Nuclear war could bring more than global famine, radioactive fallout, and unrelenting winter—it could also kick off the most intense, longest El Niño the world’s ever seen. New research presented at the Ocean Sciences Meeting last month in San Diego suggests that global cooling from a nuclear conflict would disrupt normal atmospheric circulation, leading to a persistent, severe response in the Pacific Ocean similar to an El Niño.
“Hopefully, this will never happen,” said coauthor and assistant professor Samantha Stevenson from the University of California, Santa Barbara. “The idea behind the project is to demonstrate just how catastrophic this would be.”
“A Pretty Big Hammer”
The researchers tested the reactions of Earth’s atmosphere and ocean to a nuclear war using a climate model from the National Center for Atmospheric Research. Although the climate model doesn’t have a “nuclear war” setting, the researchers added varying amounts of black carbon to the model’s atmosphere over 1 week to simulate different nuclear war scenarios. (Past research has suggested that massive explosions and burning cities would inject tiny pieces of charred ash and soot high into the atmosphere, where they would remain for years and cool Earth.)
Each nuclear war scenario they tested provoked a cascade of changes to the world’s largest ocean basin, the Pacific. Trade winds, responsible for aiding sailors across the high seas, would reverse direction. The height of the sea surface on either side of the Pacific Ocean would recalibrate, bringing slightly more water to South America’s shores than Australia’s, for instance, a complete reversal of today’s ocean. Without the normal sea surface shape, upwelling along the equator would turn off, halting the delivery of nutrient-rich water that marine life depends on. In the most severe case, downwelling would kick off along the equator, a total reversal of ocean circulation.
“This is a pretty big hammer you’re hitting the climate system with, so we figured it would do something,” Stevenson said. “But looking at it was pretty shocking….It was beyond what I had thought about as a possibility.”
The changes brought to the ocean and atmosphere look very close to an El Niño event, said Stevenson. The index commonly used to assess the El Niño–Southern Oscillation cycle, the Southern Oscillation Index, dips five standard deviations away from the norm for the most severe case. “We’re calling it a nuclear Niño, because it looks like an El Niño, but it lasts for 7 or 8 years,” Stevenson said.
The severity of the response depends on just how much humans decide to explode. If the United States and Russia, for instance, unleash their massive arsenals, the resulting El Niño could last 7 to 8 years. In less destructive cases, like a conflict between India and Pakistan (in which the belligerents’ arsenals are smaller in number and have lower payloads), the El Niño would last between approximately 1 and 5 years, depending on how many weapons they use.

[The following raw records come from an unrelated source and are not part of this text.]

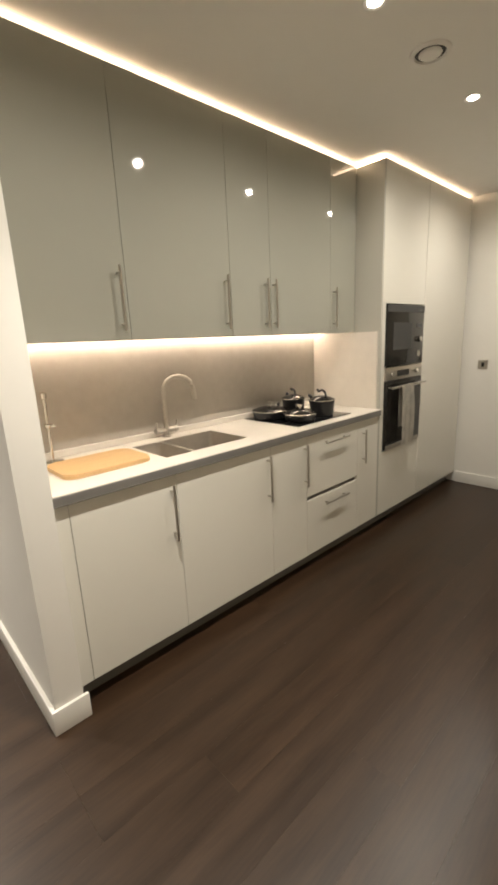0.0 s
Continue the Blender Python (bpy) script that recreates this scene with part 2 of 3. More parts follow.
structure("wall_far", [(XL - 0.12, -1.02, YF, YF + 0.13, 0, ZT), (-0.095, 3.9, YF, YF + 0.13, 0, ZT), (-1.02, -0.095, YF, YF + 0.13, 2.405, ZT)], M["wall_paint"], "white wall with the bedroom doorway")
structure("wall_lobby_left", [(XL - 0.12, XL, YF + 0.13, 5.98, 0, ZT), (XL - 0.12, XL, 6.87, 8.2, 0, ZT), (XL - 0.12, XL, 5.98, 6.87, 2.37, ZT)], M["wall_paint"], "white lobby wall")
structure("wall_lobby_end", [(XL, 0.05, 8.065, 8.2, 0, ZT)], M["wall_paint"], "white wall at the end of the lobby")
structure("wall_bedroom_pier", [(-0.075, 0.80, 6.215, 6.41, 0, ZT), (0.66, 0.80, 6.41, 8.5, 0, ZT), (0.05, 0.66, 8.065, 8.2, 0, ZT)], M["wall_paint"], "cream painted pier between lobby and bedroom")
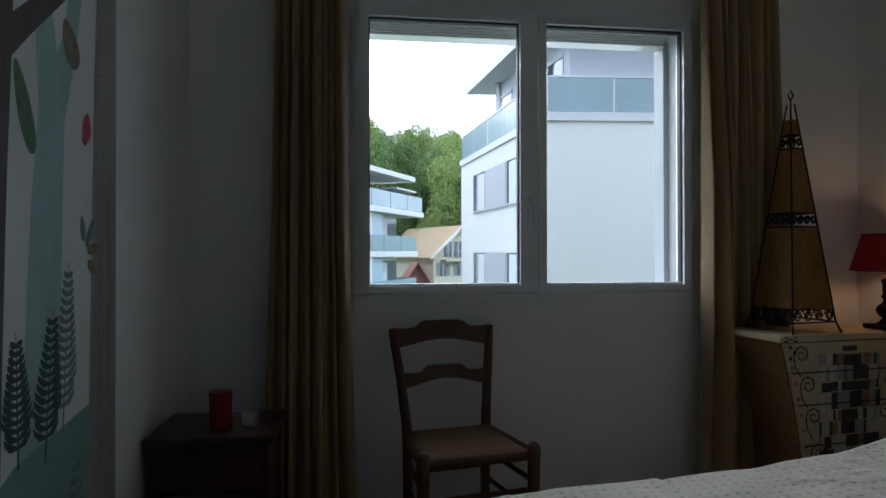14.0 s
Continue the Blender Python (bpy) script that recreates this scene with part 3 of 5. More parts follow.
# ---- chairs ----
def dining_chair(m):
    c = thing("chair", "dark walnut country chair with woven rush seat", "chair", m, "rush-seated chairs in the bedroom")
    # the chair looks along -y; its seat stands 0.44 m high
    for s in (-1, 1):
        bm = bmesh.new()
        tube(bm, [(s * 0.165, 0.19, 0.0), (s * 0.165, 0.185, 0.25), (s * 0.168, 0.185, 0.45), (s * 0.188, 0.215, 0.65), (s * 0.212, 0.255, 0.835)], [0.017, 0.02, 0.021, 0.019, 0.017], 10)
        part("back_post", bm, CHAIR_WOOD, c, smooth=True)
        bm = lathe([(0.014, 0.0), (0.02, 0.06), (0.021, 0.25), (0.023, 0.40), (0.026, 0.43), (0.024, 0.455), (0.012, 0.468), (0.0, 0.470)], 14, pose(s * 0.205, -0.19, 0))
        part("front_leg", bm, CHAIR_WOOD, c, smooth=True)
        bm = bmesh.new()
        tube(bm, [(s * 0.166, 0.185, 0.22), (s * 0.205, -0.19, 0.22)], 0.010)
        tube(bm, [(s * 0.166, 0.185, 0.33), (s * 0.205, -0.19, 0.33)], 0.010)
        part("side_stretcher", bm, CHAIR_WOOD, c, smooth=True)
        bm = bmesh.new()
        tube(bm, [(s * 0.168, 0.185, 0.425), (s * 0.205, -0.19, 0.425)], 0.018)
        part("seat_rail", bm, CHAIR_WOOD, c, smooth=True)
    bm = bmesh.new()
    tube(bm, [(-0.205, -0.19, 0.30), (0.205, -0.19, 0.30)], 0.011)
    part("front_stretcher", bm, CHAIR_WOOD, c, smooth=True)
    bm = bmesh.new()
    tube(bm, [(-0.205, -0.19, 0.425), (0.205, -0.19, 0.425)], 0.019)
    part("seat_rail", bm, CHAIR_WOOD, c, smooth=True)
    bm = bmesh.new()
    tube(bm, [(-0.165, 0.185, 0.27), (0.165, 0.185, 0.27)], 0.010)
    part("back_stretcher", bm, CHAIR_WOOD, c, smooth=True)

    def rail(zc, half, rise, tall, y):
        up, down = [], []
        for k in range(41):
            u = 2 * k / 40 - 1
            step = 1 / (1 + math.exp(-(0.46 - abs(u)) * 30))
            up.append((u * half, zc + tall * 0.45 + rise * (0.62 * step + 0.18 * (1 - u * u) + 0.16 * math.exp(-((abs(u) - 0.93) / 0.09) ** 2))))
            down.append((u * half, zc - tall * 0.5 + rise * 0.75 * (1 - u * u) ** 2))
        bm = bmesh.new()
        prism(bm, down + up[::-1], 0.022, pose(0, y, 0))
        return part("back_rail", bm, CHAIR_WOOD, c)

    rail(0.797, 0.220, 0.042, 0.078, 0.238)
    rail(0.630, 0.186, 0.042, 0.055, 0.200)
    bm = bmesh.new()
    nu = 16
    top = {}
    for i in range(nu + 1):
        for k in range(nu + 1):
            u, v = 2 * i / nu - 1, 2 * k / nu - 1
            half = 0.205 - (v + 1) / 2 * 0.04
            z = 0.448 - 0.014 * (1 - u * u) * (1 - v * v) - 0.020 * max(abs(u), abs(v)) ** 10 + 0.004 * min(abs(abs(u) - abs(v)), 0.3)
            top[i, k] = bm.verts.new((u * half, -0.20 + (v + 1) / 2 * 0.385, z))
    for i in range(nu):
        for k in range(nu):
            bm.faces.new((top[i, k], top[i + 1, k], top[i + 1, k + 1], top[i, k + 1]))
    seat = part("seat", bm, RUSH, c, "woven rush seat", True)
    thick = seat.modifiers.new("thickness", "SOLIDIFY")
    thick.thickness, thick.offset = 0.022, -1
    return c


chair = dining_chair(pose(1.585, 5.42, 0, 0, 0, 10))
copy_thing(chair, pose(0.775, 2.325, 0, 0, 0, 86))


# ---- corner chest, lamps and nightstand ----
CREAM = material("cream_painted_wood", (0.50, 0.41, 0.245), 0.5, vary=0.14, scale=10, fine=80)
HONEY = material("honey_stained_wood", (0.20, 0.105, 0.04), 0.4, vary=0.25, scale=5, fine=40, stretch=(1, 1, 5))
TILE_BLACK = material("black_paint_square", (0.03, 0.03, 0.032), 0.4, vary=0.3, scale=30)
TILE_WHITE = material("ivory_paint_square", (0.50, 0.48, 0.42), 0.45, vary=0.1, scale=30)
TILE_BROWN = material("ochre_paint_square", (0.26, 0.17, 0.075), 0.45, vary=0.2, scale=30)
TILE_GREY = material("grey_paint_square", (0.30, 0.30, 0.28), 0.45, vary=0.2, scale=30)

chest = thing("chest_of_drawers", "small tapered chest painted with black and ivory blocks", "chest", pose(2.803, 5.315, 0, 0, 0, 7))
CW, CD, CT = 0.685, 0.27, 0.822


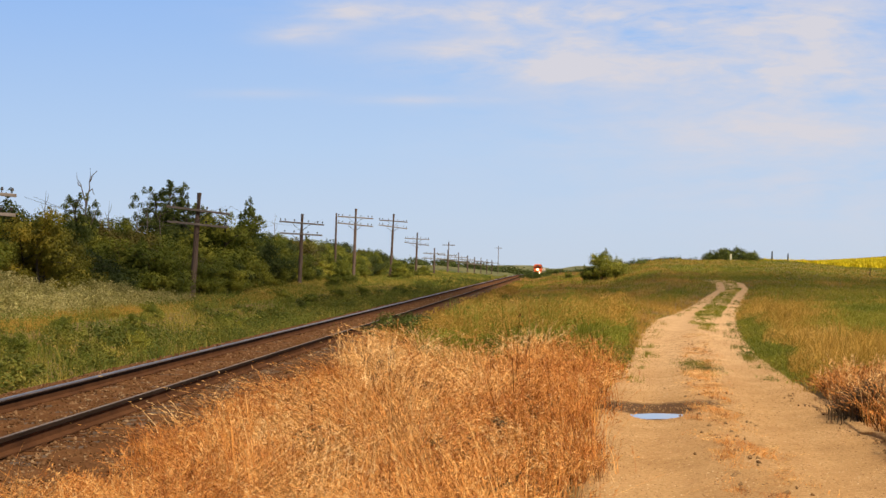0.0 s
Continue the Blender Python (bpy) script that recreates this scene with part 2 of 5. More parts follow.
def lane_material():
    """Packed sandy gravel: wheel paths paler, mud round the puddle darker, pebbles in the relief."""
    m, n, l, p = nodes_of("lane_gravel")
    vec = n.new("ShaderNodeNewGeometry").outputs["Position"]
    a = noise_node(n, l, vec, 0.9, 5)
    b = noise_node(n, l, vec, 26, 4, 0.75)
    v = n.new("ShaderNodeTexVoronoi")
    v.inputs["Scale"].default_value = 38
    l.new(vec, v.inputs["Vector"])
    f = math_node(n, l, "MULTIPLY_ADD", b, 1.0, math_node(n, l, "MULTIPLY_ADD", a, 0.45, -0.22))
    r = ramp_node(n, [(0.28, (0.27, 0.14, 0.053)), (0.42, (0.43, 0.252, 0.104)), (0.58, (0.525, 0.313, 0.136)), (0.75, (0.7, 0.46, 0.245))])
    l.new(f, r.inputs[0])
    mp = n.new("ShaderNodeMapping")
    mp.inputs["Scale"].default_value = (1.0, 0.3, 1.0)
    l.new(vec, mp.inputs["Vector"])
    st = n.new("ShaderNodeMapRange")
    st.inputs[1].default_value, st.inputs[2].default_value = 0.48, 0.72
    st.inputs[4].default_value = 0.55
    l.new(noise_node(n, l, mp.outputs[0], 2.4, 6, 0.7), st.inputs[0])
    stained = mix_colour(n, l, st.outputs[0], r.outputs[0], (0.33, 0.165, 0.06))
    sep = n.new("ShaderNodeSeparateXYZ")
    l.new(vec, sep.inputs[0])
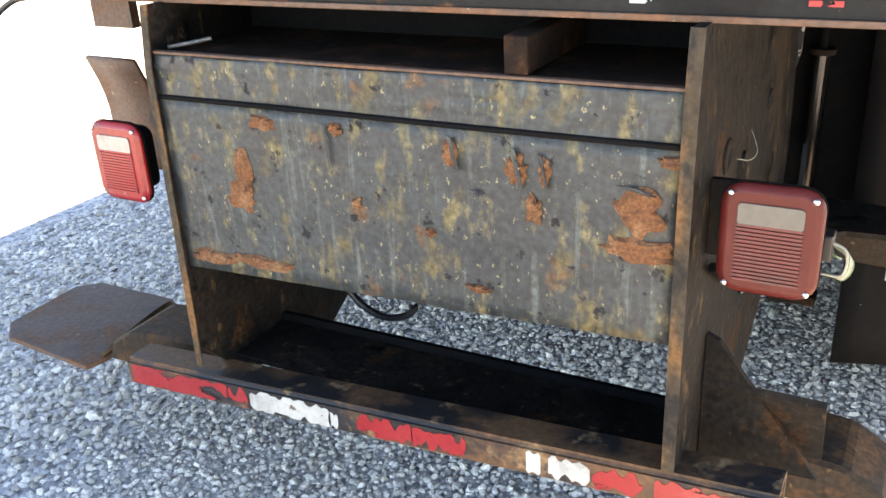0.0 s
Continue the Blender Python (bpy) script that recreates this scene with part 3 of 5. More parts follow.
tagged(new("gravel", gravel_mesh()), "loose grey crushed stones covering the yard", "gravel", kind="stuff")

# ---- the truck: bed ----
TRUCK = tagged(new("flatbed_truck"), "worn flatbed truck with rusty diamond-plate deck and white cab", "truck")
X_RIGHT, X_LEFT, Y_END, Z_DECK = 1.205, -1.46, 7.34, 1.325
EDGES = [0.03, 1.24, 2.46, 3.68, 4.9, 6.12, Y_END]
for a, b in zip(EDGES, EDGES[1:]):
    part("deck_plate", box(X_LEFT + 0.05, X_RIGHT - 0.04, a + 0.0025, b - 0.0025, 1.31, Z_DECK), DECK, TRUCK)
part("deck_underside", box(X_LEFT + 0.05, X_RIGHT - 0.04, 0.03, Y_END, 1.302, 1.309), BLACK_AND_SHADE, TRUCK)


def deck_lugs():
    """Raised lugs of the diamond plate, leaning half to the left and half to the right of the truck's length."""
    p = 0.0316
    i, j = np.meshgrid(np.arange(int(2.55 / p * 2)), np.arange(int(7.22 / p * 2)))
    i, j = i.ravel(), j.ravel()
    seams = np.abs(0.055 + j[:, None] * p / 2 - np.array(EDGES)[None]).min(1)
    keep = ((i + j) % 2 == 0) & (seams > 0.009)
    i, j = i[keep], j[keep]
    x, y = X_LEFT + 0.075 + i * p / 2, 0.055 + j * p / 2
    a = np.where(i % 2 == 0, math.pi / 4, -math.pi / 4)
    c, s_ = np.cos(a)[:, None], np.sin(a)[:, None]
    L, W, H = 0.0128, 0.0040, 0.0022
    u = np.array([-L, -L * 0.4, L * 0.4, L, L * 0.4, -L * 0.4, -L * 0.55, L * 0.55])[None]
    v = np.array([0, -W, -W, 0, W, W, 0, 0])[None]
    h = np.array([0, 0, 0, 0, 0, 0, H, H])
    n = len(x)
    w = np.stack([x[:, None] + u * c - v * s_, y[:, None] + u * s_ + v * c, np.broadcast_to(Z_DECK + 0.0002 + h, (n, 8))], 2)
    t = np.array([(0, 1, 6), (0, 6, 5), (1, 2, 7), (1, 7, 6), (2, 3, 7), (3, 4, 7), (4, 5, 6), (4, 6, 7)])
    return raw_mesh("diamond_tread", w.reshape(-1, 3), (np.arange(n)[:, None, None] * 8 + t[None]).reshape(-1, 3), LUG)


lugs = new("diamond_tread", deck_lugs())
lugs.parent = TRUCK
tagged(lugs, kind="stuff")


def channel(x, face, y0, y1):
    """A side channel with its web at x and flanges reaching inwards."""
    s_ = 1 if face > 0 else -1
    prof = [(x, 1.170), (x, 1.3275), (x - s_ * 0.039, 1.3275), (x - s_ * 0.039, 1.318), (x - s_ * 0.012, 1.318), (x - s_ * 0.012, 1.180), (x - s_ * 0.05, 1.180), (x - s_ * 0.05, 1.170)]
    return prism("y", y0, y1, prof, 0.002)


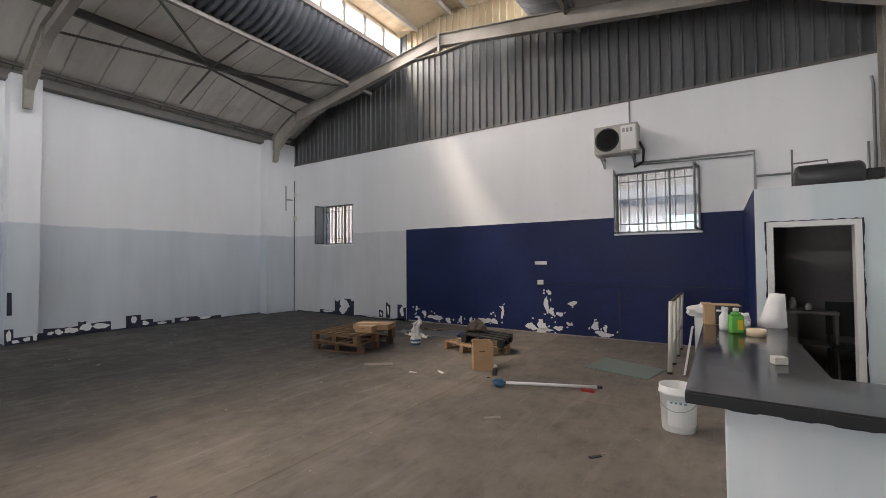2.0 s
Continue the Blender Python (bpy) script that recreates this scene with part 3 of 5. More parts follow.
# thin diagonal bracing in the roof planes
for y0, y1 in zip(FRAMES_Y[1:], FRAMES_Y[:-1]):
    mid = (y0 + y1) / 2
    for prof, xs in ((ROOF_W, (-8.85, -7.40)), (ROOF_E, (-2.02, -0.62))):
        za, zb = (level(prof, x) - 0.2 for x in xs)
        for p, q in (((xs[0], y0, za), (xs[1], y1, zb)), ((xs[0], y1, za), (xs[1], y0, zb))):
            if y0 < -15 or (y1 > 8 and xs[0] > RIDGE):
                solid("roof_brace", beam(bmesh.new(), p, q, 0.035, 0.035), M_PURLIN, "thin dark angle brace in the roof plane", "brace", "roof braces", "structure")
    for prof, xs in ((ROOF_W, (-10.3, -8.85, -7.40)), (ROOF_E, (-2.02, -0.62, 0.9, 2.1))):
        for a, b in zip(xs, xs[1:]):
            za, zb = (level(prof, x) - 0.11 for x in (a, b))
            solid("sag_rod", beam(bmesh.new(), (a, mid, za), (b, mid, zb), 0.03, 0.03), M_PURLIN, "thin dark strut between two purlins", "strut", "purlin struts", "structure")
    for s in (-1, 1):
        solid("roof_brace", rod(bmesh.new(), (RIDGE - s * 1.55, y0, 6.98), (RIDGE + s * 1.55, mid, 6.98), 0.011, 6), M_LANTERN, "thin pale cross brace inside the lantern", "brace", "lantern braces", "structure")
NODE, NODE_S = (-8.85, 5.72), (-8.85, -4.35)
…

First author and graduate student at Rutgers University Joshua Coupe said that future work will look into the physical mechanisms that instigate the nuclear Niño. The qualitative answer so far points to air circulation over Southeast Asia as the culprit. Typically, big updrafts over the water near Malaysia, Papua New Guinea, and the Philippines drive an atmospheric loop over the Pacific called the Walker Circulation, but nuclear winter shuts it off. “It’s the first mechanism that we see at play,” Coupe said. “In the future we’d like to conduct sensitivity tests.”
“I’ve never seen this kind of research before,” said oceanographer Christopher Wolfe from Stony Brook University in Stony Brook, N.Y., who was not involved in the research. “I can see it inspiring more work into the climatological consequences of large-scale conflict.”
Halting upwelling in the equatorial Pacific “is kind of impressive, because it’s the basic state of the ocean,” Wolfe said. “We should be worried about what all the changes to the ocean will do to people.”
The latest study also tested the impact of nuclear war on the base of the marine food web, photosynthesizing phytoplankton, in the tropical Pacific. “It seems in the event where this enormous nuclear war happens, it would be very difficult to produce food in the ocean, based on these results,” Coupe said. Less light during nuclear winters means that less phytoplankton can grow, dropping their uptake of carbon by about a third in the most severe case. “The numbers that we see are pretty grim.”
The latest research was funded by a grant given to Rutgers University from the Open Philanthropy Project, a foundation started by Facebook cofounder Dustin Moskovitz, to study the ecological and social costs of nuclear war. “I hope that by providing more details about what could happen to the climate in the aftermath, that it will add to the deterrents of using these ever,” Coupe said.